The Chadwick Register contains an accounting of people associated with baseball, with basic identifying data and cross-references against several identification systems. It is one of our flagship offerings, and so it has its own page with full information.
This is a compilation of historical Major League Baseball statistical and related data, based on earlier work disseminated by Sean Forman, Sean Lahman, and many other contributors. The current version can be obtained from our git repository. There is a related Yahoo discussion group where you can find out the latest information.
In addition to directly downloading the data, you can use Databank data via:
- The Lahman Baseball Database
- Baseball Trivia HQ.
- Baseball Baseline Cherrypicker – a nifty site where you can explore graphically how robust statements like “Jack Morris won more games in the 1980s than anyone else” are to changing the time frame quoted.
Retrosheet is the undisputed king of Open Data projects in baseball. As a service, we provide a git repository which contains all of the downloadable files published by Retrosheet, in one convenient location. Aside from being able to download all Retrosheet files with one click, the repository has other uses:
- Using the repository, you can see what changes in each release Retrosheet makes over time. For example, this page lets you browse the changes between the December 2016 and June 2016 releases, and shows how amazingly chock-full of new information each release is.
- The official Retrosheet files are kept in the branch named official. In addition, we maintain a branch named master, which includes minor corrections to the files which are identified in between Retrosheet releases.

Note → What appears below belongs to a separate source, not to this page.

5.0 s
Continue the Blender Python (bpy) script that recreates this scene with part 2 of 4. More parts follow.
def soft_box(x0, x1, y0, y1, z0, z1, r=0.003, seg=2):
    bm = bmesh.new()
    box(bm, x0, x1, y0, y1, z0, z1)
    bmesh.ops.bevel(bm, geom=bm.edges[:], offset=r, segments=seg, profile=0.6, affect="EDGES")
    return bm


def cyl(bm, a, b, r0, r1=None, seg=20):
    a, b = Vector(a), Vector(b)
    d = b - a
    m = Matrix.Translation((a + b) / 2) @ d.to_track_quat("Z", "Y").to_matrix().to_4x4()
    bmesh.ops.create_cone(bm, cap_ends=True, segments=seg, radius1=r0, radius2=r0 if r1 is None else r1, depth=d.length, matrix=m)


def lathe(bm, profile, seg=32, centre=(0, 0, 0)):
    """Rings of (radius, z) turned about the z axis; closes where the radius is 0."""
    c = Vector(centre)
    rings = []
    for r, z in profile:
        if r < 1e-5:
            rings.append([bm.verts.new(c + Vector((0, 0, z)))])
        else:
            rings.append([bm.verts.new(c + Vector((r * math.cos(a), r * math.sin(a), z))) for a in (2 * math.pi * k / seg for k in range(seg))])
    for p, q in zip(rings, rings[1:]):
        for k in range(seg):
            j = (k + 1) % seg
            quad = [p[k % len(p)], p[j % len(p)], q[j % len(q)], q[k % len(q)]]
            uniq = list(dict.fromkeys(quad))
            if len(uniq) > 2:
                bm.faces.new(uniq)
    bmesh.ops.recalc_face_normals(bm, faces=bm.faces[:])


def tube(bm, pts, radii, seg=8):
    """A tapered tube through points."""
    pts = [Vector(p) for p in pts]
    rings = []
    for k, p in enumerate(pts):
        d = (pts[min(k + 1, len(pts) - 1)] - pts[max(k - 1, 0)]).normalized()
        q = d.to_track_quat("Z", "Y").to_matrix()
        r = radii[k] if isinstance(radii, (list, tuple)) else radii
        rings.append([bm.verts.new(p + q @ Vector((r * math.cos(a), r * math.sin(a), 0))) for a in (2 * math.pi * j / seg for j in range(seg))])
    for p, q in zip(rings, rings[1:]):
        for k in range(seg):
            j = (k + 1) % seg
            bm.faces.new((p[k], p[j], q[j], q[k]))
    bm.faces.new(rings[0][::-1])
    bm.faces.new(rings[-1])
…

There are many interesting things that can be done with Retrosheet’s data. If you want to generate your own datasets based on it, you can use our eponymous Chadwick command-line tools to extract lots of good stuff from it. For convenience, we have created the retrosplits repository, which contains several common types of reports often generated from Retrosheet data:
- Game-by-game records for players and teams, including all statistical categories for each game.
- Various splits derived from play-level data, including batting vs LHP/RHP, batting by runners on base, batting by current fielding position, pitching vs LHP/RHP, pitching by runners on base, and head-to-head matching statistics for batter/pitcher pairs.
Minor League Averages
We are proud to provide the historical minor league statistical data to baseball-reference.com. As part of this, we are developing a comprehensive accounting of pre-1960 performance data for minor leagues. This is a challenging research task, as the documentation of these leagues is often fragmentary, and not all leagues kept records with as much loving attention as we might have wished.

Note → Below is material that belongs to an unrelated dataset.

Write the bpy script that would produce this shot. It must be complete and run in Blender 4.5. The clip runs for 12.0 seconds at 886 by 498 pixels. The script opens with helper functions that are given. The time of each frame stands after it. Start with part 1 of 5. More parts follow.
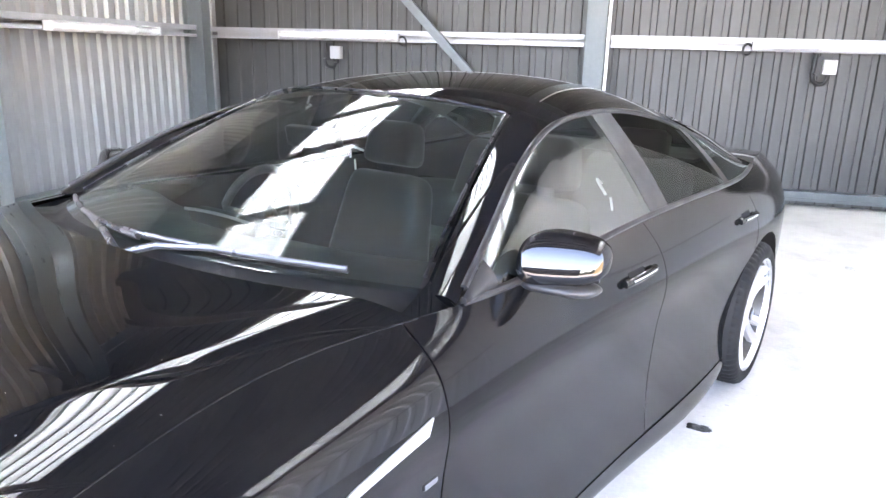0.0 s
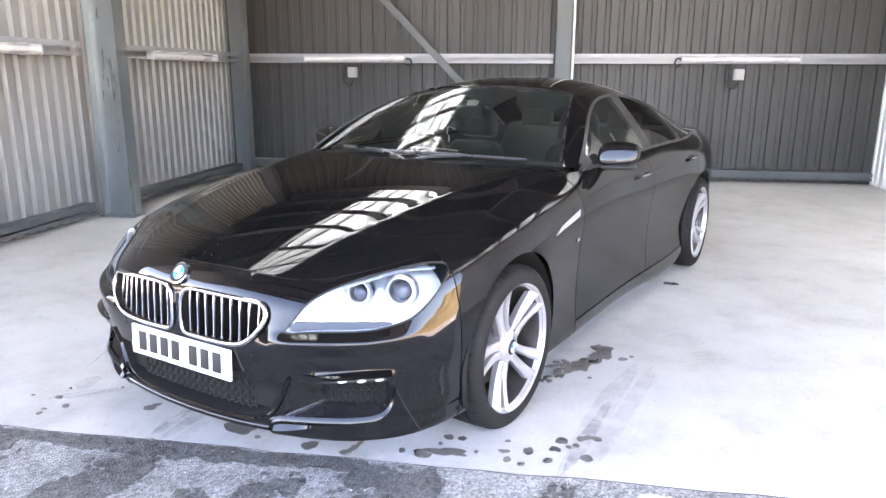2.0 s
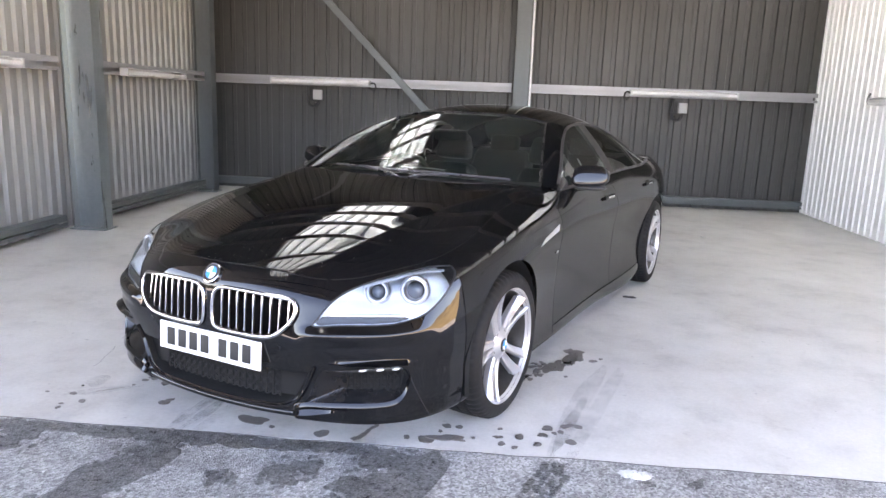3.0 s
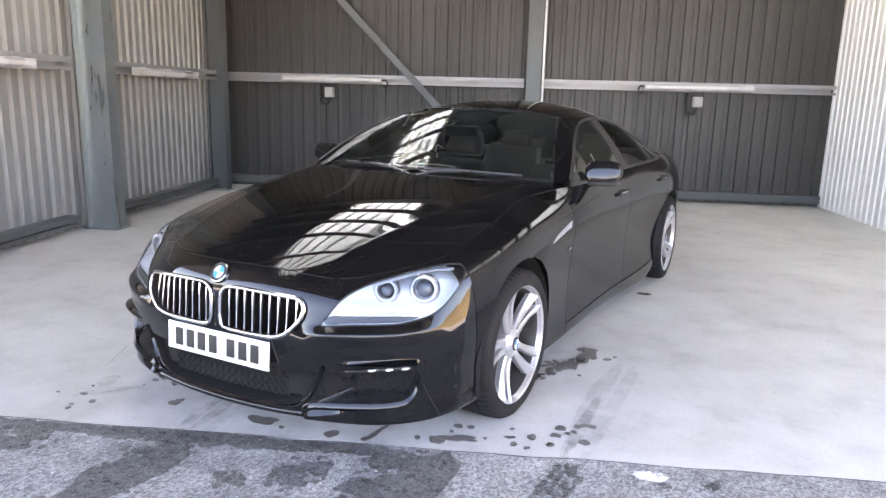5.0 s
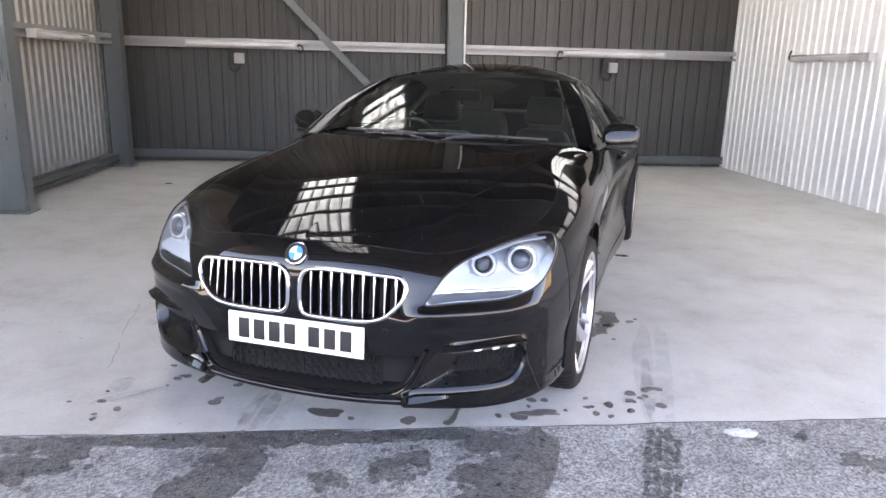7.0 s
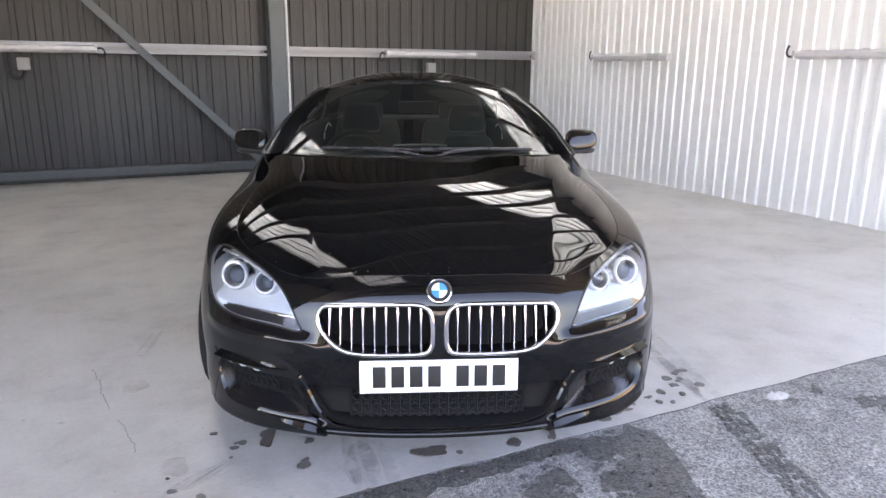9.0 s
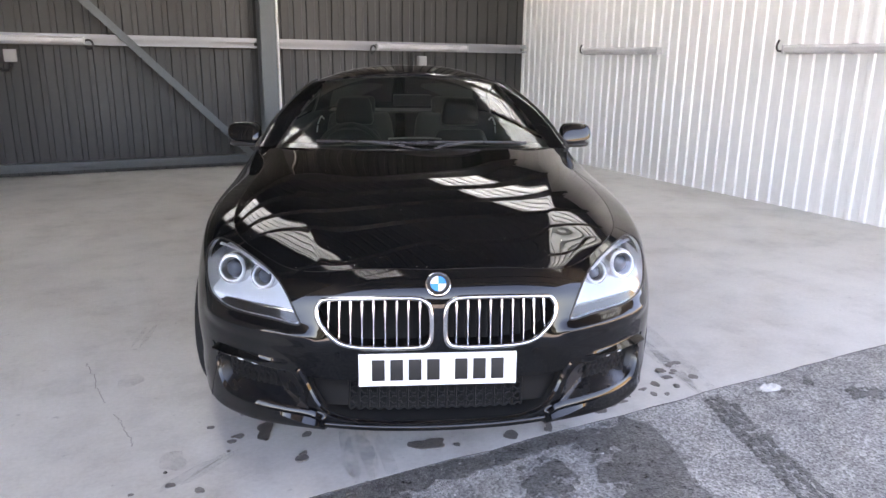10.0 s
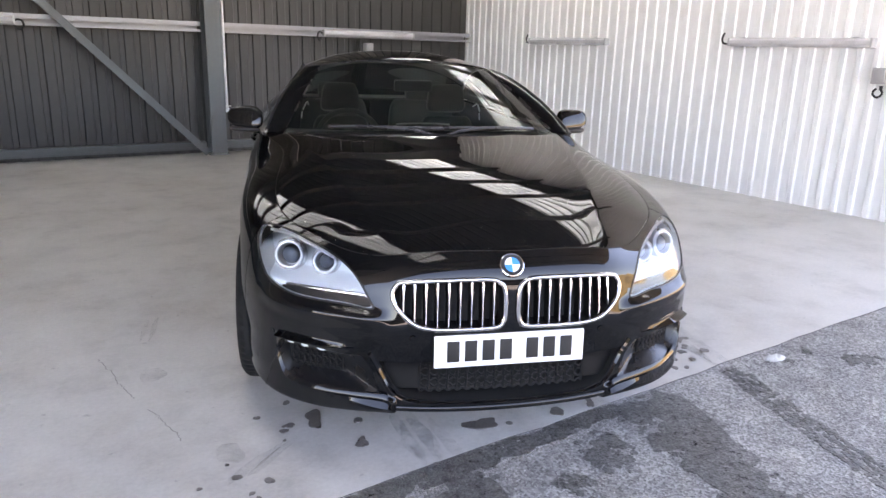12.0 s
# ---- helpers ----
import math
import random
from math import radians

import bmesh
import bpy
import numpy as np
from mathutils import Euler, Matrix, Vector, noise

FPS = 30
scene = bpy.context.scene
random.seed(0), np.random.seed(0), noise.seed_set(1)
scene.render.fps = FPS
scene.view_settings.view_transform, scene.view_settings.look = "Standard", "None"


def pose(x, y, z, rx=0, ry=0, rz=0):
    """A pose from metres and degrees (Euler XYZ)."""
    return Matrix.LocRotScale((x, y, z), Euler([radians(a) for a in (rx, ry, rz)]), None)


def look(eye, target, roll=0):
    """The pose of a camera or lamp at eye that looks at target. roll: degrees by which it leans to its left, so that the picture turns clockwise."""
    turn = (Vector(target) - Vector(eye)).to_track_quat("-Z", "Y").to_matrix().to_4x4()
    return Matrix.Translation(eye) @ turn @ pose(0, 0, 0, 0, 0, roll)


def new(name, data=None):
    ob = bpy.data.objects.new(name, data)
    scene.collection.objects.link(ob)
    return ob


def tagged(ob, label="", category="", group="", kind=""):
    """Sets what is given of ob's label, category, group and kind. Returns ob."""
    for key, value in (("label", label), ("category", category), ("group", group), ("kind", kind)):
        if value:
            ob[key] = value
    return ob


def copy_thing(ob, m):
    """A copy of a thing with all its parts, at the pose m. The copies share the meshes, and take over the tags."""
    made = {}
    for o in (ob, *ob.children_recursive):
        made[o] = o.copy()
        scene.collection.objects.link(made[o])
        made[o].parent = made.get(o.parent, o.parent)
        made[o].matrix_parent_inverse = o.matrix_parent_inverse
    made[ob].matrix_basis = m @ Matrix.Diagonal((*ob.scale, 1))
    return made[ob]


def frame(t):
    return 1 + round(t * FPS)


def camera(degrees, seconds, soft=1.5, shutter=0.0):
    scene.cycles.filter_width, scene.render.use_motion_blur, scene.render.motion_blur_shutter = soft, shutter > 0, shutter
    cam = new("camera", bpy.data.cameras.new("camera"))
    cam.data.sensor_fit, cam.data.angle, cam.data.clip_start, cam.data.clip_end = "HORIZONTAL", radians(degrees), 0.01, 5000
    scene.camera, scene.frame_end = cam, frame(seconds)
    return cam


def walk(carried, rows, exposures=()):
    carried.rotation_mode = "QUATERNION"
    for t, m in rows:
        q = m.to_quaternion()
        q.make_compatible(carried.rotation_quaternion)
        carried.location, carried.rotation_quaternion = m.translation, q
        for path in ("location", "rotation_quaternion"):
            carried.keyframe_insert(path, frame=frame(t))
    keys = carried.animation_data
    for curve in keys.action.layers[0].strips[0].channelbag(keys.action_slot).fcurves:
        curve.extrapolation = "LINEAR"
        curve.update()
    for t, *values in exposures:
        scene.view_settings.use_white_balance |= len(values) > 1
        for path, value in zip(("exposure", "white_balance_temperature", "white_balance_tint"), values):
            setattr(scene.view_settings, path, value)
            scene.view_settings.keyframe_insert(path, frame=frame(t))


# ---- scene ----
cam = camera(64.3, 12.0)
PATH = [
    (0, (1.594, -0.275, 1.448), (0.403, 1.239, 0.911), 1.6),
    (0.5, (1.758, -0.848, 1.423), (0.517, 0.644, 0.939), 0.9),
    (1, (1.849, -1.393, 1.408), (0.68, 0.15, 0.906), 2.0),
    (1.5, (1.946, -1.917, 1.405), (0.857, -0.305, 0.94), 1.4),
    (2, (2.067, -2.342, 1.388), (1.004, -0.717, 0.908), 0.3),
    (2.5, (2.044, -2.657, 1.377), (1.084, -0.949, 0.973), 0.6),
    (3, (2.034, -2.752, 1.391), (1.1, -1.032, 0.98), 2.1),
    (5, (2.028, -2.705, 1.386), (1.06, -1.006, 0.965), 1.5),
    (5.5, (2.014, -2.689, 1.375), (1.044, -0.993, 0.945), 1.6),
    (6, (1.871, -2.724, 1.346), (0.982, -0.992, 0.892), 4.1),
    (6.5, (1.552, -2.869, 1.36), (0.809, -1.077, 0.871), 2.8),
    (7, (1.215, -2.894, 1.328), (0.591, -1.059, 0.835), 1.4),
    (7.2, (1.082, -2.924, 1.376), (0.53, -1.072, 0.859), 1.4),
    (8.8, (0.005, -3.005, 1.399), (0.04, -1.068, 0.904), 0.8),
    (9, (-0.066, -3.022, 1.405), (0.0, -1.085, 0.908), 0.5),
    (9.5, (-0.103, -3.025, 1.406), (-0.006, -1.096, 0.887), 1.0),
    (10, (-0.099, -3.026, 1.405), (-0.001, -1.095, 0.891), 0.7),
    (10.5, (-0.104, -3.017, 1.404), (-0.005, -1.087, 0.889), 0.7),
    (11, (-0.127, -3.002, 1.398), (-0.036, -1.074, 0.875), 1.0),
    (11.5, (-0.291, -2.998, 1.385), (-0.103, -1.072, 0.878), 2.3),
    (12, (-0.615, -3.003, 1.377), (-0.278, -1.106, 0.84), 1.6),
]
walk(cam, [(t, look(eye, target, roll)) for t, eye, target, roll in PATH],
     [(0.0, 6.2, 7650, 26), (0.5, 6.2, 7650, 26), (1.0, 6.0, 7750, 26), (1.6, 5.55, 8050, 27), (2.2, 5.15, 8250, 27), (2.8, 4.81, 8400, 27), (5.6, 4.83, 8450, 27), (6.5, 4.7, 8550, 28), (7.2, 4.58, 8600, 28), (8.8, 4.4, 8600, 28), (12.0, 4.34, 8600, 28)])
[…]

One component of this is our repository of transcriptions of minor league averages. This dataset contains a structured electronic version of the information included in published league averages, including (in due course) those appearing in Guides, newspapers, and compiled by individual researchers.
This repository is being made possible thanks to the stalwart efforts of a number of dedicated minor league buffs who have operated under the direction of Frank Hamilton, with substantial contributions by (alphabetically) Cliff Blau, Art Cantu, and Jim Sarrantonio.
An important health warning: This repository contains direct transcriptions of the published information. The published information is known to contain errors and has various other limitations. This information is therefore just the first step in producing an edited and corrected account of the statistical history of minor league baseball (at least, as accurately as can be reconstructed from records). We will publish every step in that process from source to the final data that will appear on baseball-reference under Open Data licenses, in due course. (Watch this space!)
Minor League Boxscores
Complementary to the capture and processing of published averages for minor leagues, we also capture some game-level data. Not all leagues have published averages available; and, for most leagues prior to 1960, players with limited appearances (less-thans) are generally not included. We want to document everyone who has played professional baseball; in some cases the only way to do this will be based on data at the level of the individual game. Game-level data is also useful to establish what part of a year a player spent with a particular club, helping to tease apart the records of similarly-named players.
Our repository of minor league boxscores publishes the data we have captured so far. The methodology is similar in spirit to how we approach minor league averages. We have developed a simple, human-readable, text-based format that enables quick capture of the data from a boxscore with no special software required. (We thank Jack Morris for extensively road-testing this format on several leagues; his feedback has been invaluable in refining the process.) A tool extracts the data into a collection of CSV files for further analysis and processing.
The data quality of newspaper boxscores is, of course, even sketchier in most cases than that of published averages. Nevertheless this information has its uses, as long as it is taken with a sufficient dosage of salt.
Obituaries and Necrology
One of the reasons to have datasets of the history of baseball is to record and remember the contributions of men and women in the game over the years. We in particular note and honour their contributions as they pass on. Thanks to the Baseball Necrology e-group, and with special thanks to Jack Morris, we are maintaining a repository of obituaries and death notices. This includes both text or images of the originals where available, and biographical data extracted from the original documents into a parseable format. In addition to providing a suitable memorial to mark their passing, this repository helps us improve the biographical information that we report in the Register and which we provide to baseball-reference.com.
Parallel to the obituaries and necrology repository, we also maintain a collection of vital records pertaining to people in baseball history, which we also use to produce and improve our biographical information. We again thank the Baseball Necrology e-group and in particular Jack Morris for their signal contributions to this collection.